There are many capture systems that market the ability to automatically learn document formats and layouts or to allow the system to be trained. In either case, the objective is twofold:
- Minimize the effort required to define document rules specific to each document variant and
- Improve overall recognition rates and lower error rates.
The Problem with Semi-structured Documents
The concepts of training and learning are gaining popularity as document capture solution vendors (and their users) increasingly turn their attention towards automation of data extraction on semi-structured documents, where the number of format variants can be quite large.
In this case, simply having structured templates solve the problem is not viewed as acceptable. Why? Because someone, most likely the end-user or a services person, must evaluate each possible form variant and create a specific template to identify and extract the needed data. This effort can be quite extensive.
Functionality introduced in the mid 2000s and refined in the last few years involving pattern spotting and keyword searching enables more flexible document templates, but these still fall short when dealing with document types such as invoices or explanation of benefits forms where the variation of layouts can be quite dramatic, even if the variation amounts to only differences of centimeters or less. The result is recognition rates that dont get much above 50% for a pure out-of-the-box solution where no template is defined by the user.
In an implementation, the system is installed and configured for one or more document types. This can be done through creation of vocabularies of keywords and data patterns that can be used to locate data needed for extraction to other systems. It can also include providing for fixed coordinates of data that dont often change location.
Its understandable that searching for data is a lot less reliable than just specifying the exact location of the data. So even if careful attention and analysis of document formats is taken, a system can rarely achieve page-level recognition rates above 50%.
If recognition errors are taken into consideration, the results can be even worse, with some systems producing error rates at 30% or higher. In these cases, error rates are the most important aspect to examine as, regardless of the acceptance or read rate with respect to semi-structured fields (e.g. the system located the correct position of a field), the actual recognition error will be the determining factor of success since an error will either be passed-on to another system unnoticed or require intervention by a trained operator to assess and correct it.
Training and Learning Systems
Enter the concepts of training and learning systems.
Training or learning essentially allows for the automation (or in most cases semi-automation) of discreet template building over time for a specific implementation.
How Training Works
By combining the power of searching for data with development of more specific and structured document templates, recognition rates can be significantly improved while reducing error rates below 10%.
These systems are initially set-up using pre-built rules for specific document formats, for example an invoice document type or class. This particular class will have pre-built rules, logic, and dictionaries that allow for location and recognition of common data elements without the need for developing or using a more-structured templatized approach.
After an initial run of actual documents is completed to understand where the pre-built class falls short, the training begins. In many cases, training simply allows a user to identify the data that is not correctly located or misread and provide the system with the actual location or data type. This new information is used to automate the creation of a more-structured document template that applies the exact coordinates of this missing data and registers the document format into the system.
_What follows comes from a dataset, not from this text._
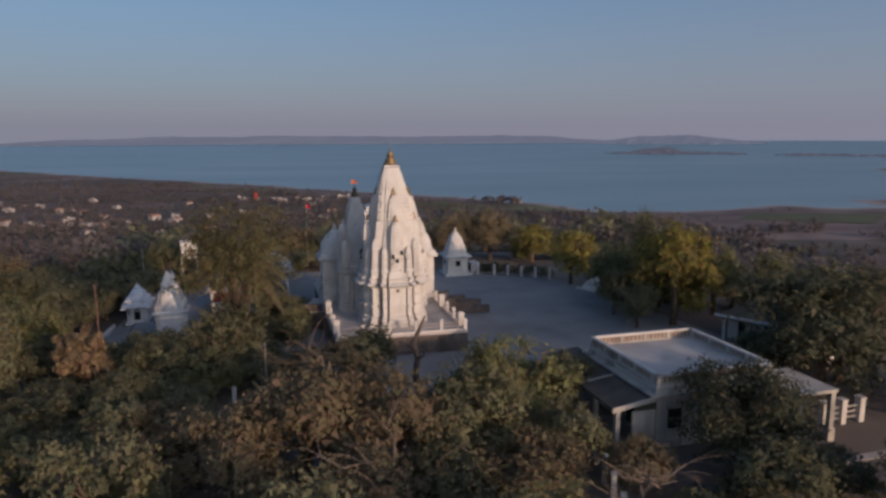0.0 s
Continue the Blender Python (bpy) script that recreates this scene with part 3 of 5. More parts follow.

The next time the system runs across the same document, it will employ a combination of searching for the data (using routines that were initially successful) with the new template that simply tells the system where to find the other data. Using this dual-path approach applying both dynamic field location along with more-structured templates provides for substantial improvements in recognition performance.
Over time, and with enough problem documents encountered, the system can build a collection of templates that collectively cover a large percentage of the likely population of invoice formats the company receives.
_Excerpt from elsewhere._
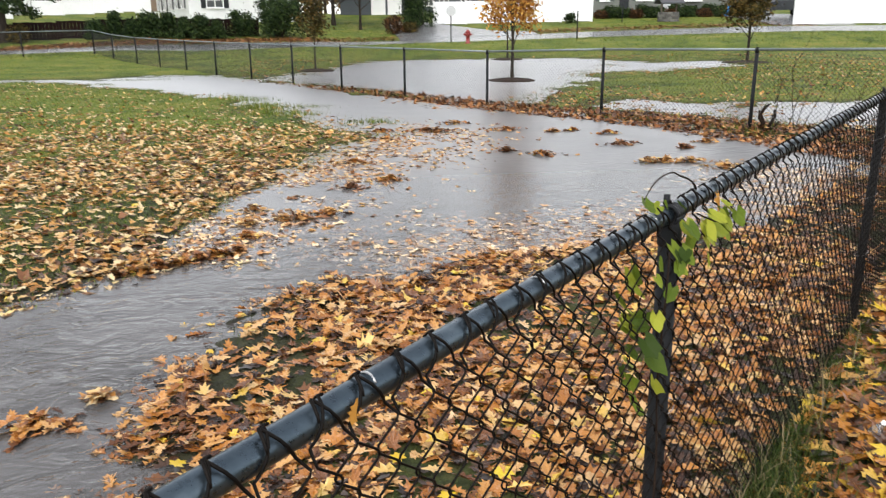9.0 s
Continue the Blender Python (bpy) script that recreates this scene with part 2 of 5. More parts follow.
def ground_material():
    """Wet lawn and soil: grass mottling, bare mud near the waterline, dead thatch."""
    m = bpy.data.materials.new("wet_lawn_soil")
    m.use_nodes = True
    links, b = m.node_tree.links, m.node_tree.nodes["Principled BSDF"]
    geo = node(m, "ShaderNodeNewGeometry")
    sep = node(m, "ShaderNodeSeparateXYZ")
    links.new(geo.outputs["Position"], sep.inputs[0])
    n1 = node(m, "ShaderNodeTexNoise", Scale=0.55, Detail=6.0, Roughness=0.65)
    n2 = node(m, "ShaderNodeTexNoise", Scale=22.0, Detail=5.0, Roughness=0.7)
    n3 = node(m, "ShaderNodeTexNoise", Scale=3.0, Detail=5.0, Roughness=0.7)
    for n in (n1, n2, n3):
        links.new(geo.outputs["Position"], n.inputs["Vector"])
    mixn = node(m, "ShaderNodeMix")
    mixn.inputs[0].default_value = 0.47
    links.new(n1.outputs[0], mixn.inputs[2])
    links.new(n2.outputs[0], mixn.inputs[3])
    green = ramp(m, [(0.36, (0.014, 0.024, 0.005)), (0.43, (0.040, 0.070, 0.008)), (0.50, (0.092, 0.126, 0.013)), (0.60, (0.178, 0.155, 0.037))])
    links.new(mixn.outputs[0], green.inputs[0])
    mud = ramp(m, [(0.3, (0.008, 0.007, 0.006)), (0.55, (0.021, 0.018, 0.015)), (0.75, (0.050, 0.043, 0.034))])
    links.new(n3.outputs[0], mud.inputs[0])
    add = node(m, "ShaderNodeMath")
    add.operation = "MULTIPLY_ADD"
    links.new(n3.outputs[0], add.inputs[0])
    add.inputs[1].default_value = 0.05
    links.new(sep.outputs["Z"], add.inputs[2])
    wetline = node(m, "ShaderNodeMapRange")
    wetline.inputs[1].default_value, wetline.inputs[2].default_value = 0.015, 0.055
    links.new(add.outputs[0], wetline.inputs[0])
    col = node(m, "ShaderNodeMix")
    col.data_type = "RGBA"
    # Less grass and more of the dark mud colour towards low y.
    grass_by_y = node(m, "ShaderNodeMapRange")
    grass_by_y.inputs[1].default_value, grass_by_y.inputs[2].default_value = 7.0, 14.0
    grass_by_y.inputs[3].default_value, grass_by_y.inputs[4].default_value = 0.32, 1.0
    links.new(sep.outputs["Y"], grass_by_y.inputs[0])
    lush = node(m, "ShaderNodeMath")
    lush.operation = "MULTIPLY"
    links.new(wetline.outputs[0], lush.inputs[0])
    links.new(grass_by_y.outputs[0], lush.inputs[1])
    links.new(lush.outputs[0], col.inputs[0])
    links.new(mud.outputs[0], col.inputs[6])
    links.new(green.outputs[0], col.inputs[7])
    links.new(col.outputs[2], b.inputs["Base Color"])
    b.inputs["Roughness"].default_value = 0.85
    b.inputs["Specular IOR Level"].default_value = 0.22
    bp = node(m, "ShaderNodeBump", Strength=0.9, Distance=0.04)
    links.new(n2.outputs[0], bp.inputs["Height"])
    links.new(bp.outputs[0], b.inputs["Normal"])
    return m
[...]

The system essentially is trained through the progression of templates being added to its library and therefore reducing the scope of the data that requires searching routines.
Benefits are that overall recognition rates definitely and significantly improve without the explicit need to create potentially hundreds of variations of structured document templates for each invoice variation.
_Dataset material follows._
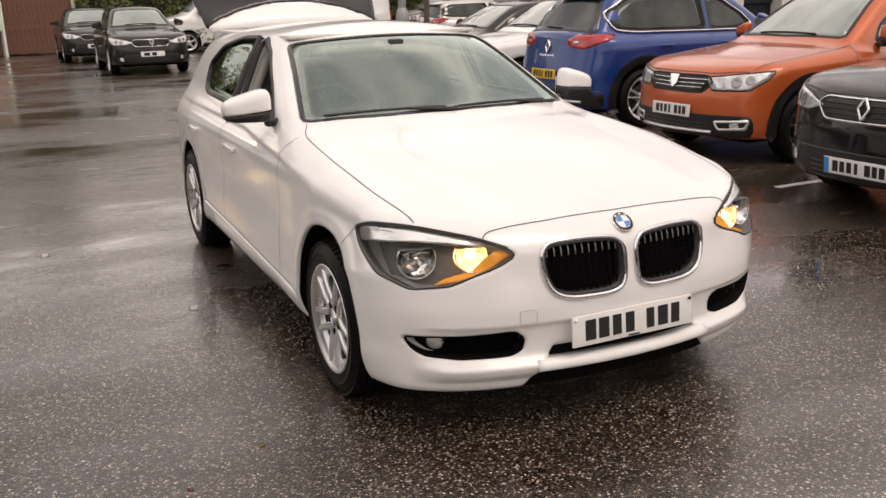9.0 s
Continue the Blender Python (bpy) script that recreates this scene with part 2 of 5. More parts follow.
MAT["red_lens"] = simple("red_lamp", (0.42, 0.008, 0.012), 0.1, 0.0, 0.15, 20, 1.0)
MAT["lamp_white"] = simple("lamp_lens_silver", (0.72, 0.73, 0.73), 0.10, 0.4, 0.30, 22, 1.0)
MAT["plate_white"] = simple("reflective_white_plate", (0.78, 0.78, 0.76), 0.35, 0, 0.03)
MAT["plate_yellow"] = simple("reflective_yellow_plate", (0.72, 0.44, 0.02), 0.35, 0, 0.03)
MAT["ink"] = simple("black_print", (0.012, 0.012, 0.013), 0.4)
MAT["badge_blue"] = simple("badge_blue", (0.02, 0.22, 0.58), 0.2, 0, 0.05, 20, 1.0)
MAT["badge_white"] = simple("badge_white", (0.8, 0.8, 0.8), 0.2, 0, 0.03, 20, 1.0)
MAT["lining"] = simple("pale_cabin_lining", (0.62, 0.61, 0.57), 0.85, 0, 0.06, 12)
MAT["lit_lantern"] = glow("lit_lantern", (1.0, 0.76, 0.36), 60.0)
MAT["seat"] = simple("grey_seat_cloth", (0.26, 0.255, 0.24), 0.85, 0, 0.2, 50, 0, 0.2)
MAT["dash"] = simple("dash_plastic", (0.05, 0.05, 0.05), 0.6, 0, 0.15, 60, 0, 0.1)
MAT["line"] = simple("worn_white_line", (0.55, 0.54, 0.51), 0.4, 0, 0.35, 18)
MAT["galv"] = simple("galvanised_steel", (0.30, 0.31, 0.32), 0.42, 0.5, 0.2, 8)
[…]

Drawbacks are that these systems usually require a good number of invoices that are a representative set of the real variation of formats they will encounter in production. Rarely will a business be able to supply a realistic and exhaustive representative sample. So a test system must be run for days if not weeks to gather a representative set.
Additionally, these systems are trained using the aid of humans so while the templates themselves can be created and added automatically, the location of the data must be supplied by a human. All of this takes time.
Lastly, if the requirements change after comprehensive training has been conducted, the entire set must be re-trained which can be a significant maintenance cost. For example, for an EOB document, a customer might wish to add the provider number to the set of extracted data. But adding this field requires the entire system to undergo training once again.
Advanced Machine Learning
The primary difference with learning systems, as opposed to training, is that the system not only manages the automation of template creation, but the system does not need the aid of humans to locate the data that is missed by searching functions.
There are no true machine learning systems in use for document classification or document capture solutions, but some vendors do attempt to incorporate elements of automated machine adjustments in order to reduce, as much as they can, human intervention for exceptions. Parascript does use learning algorithms in its core recognition engines and continues to research advancements in this area to reduce overall costs including initial set-up and ongoing maintenance.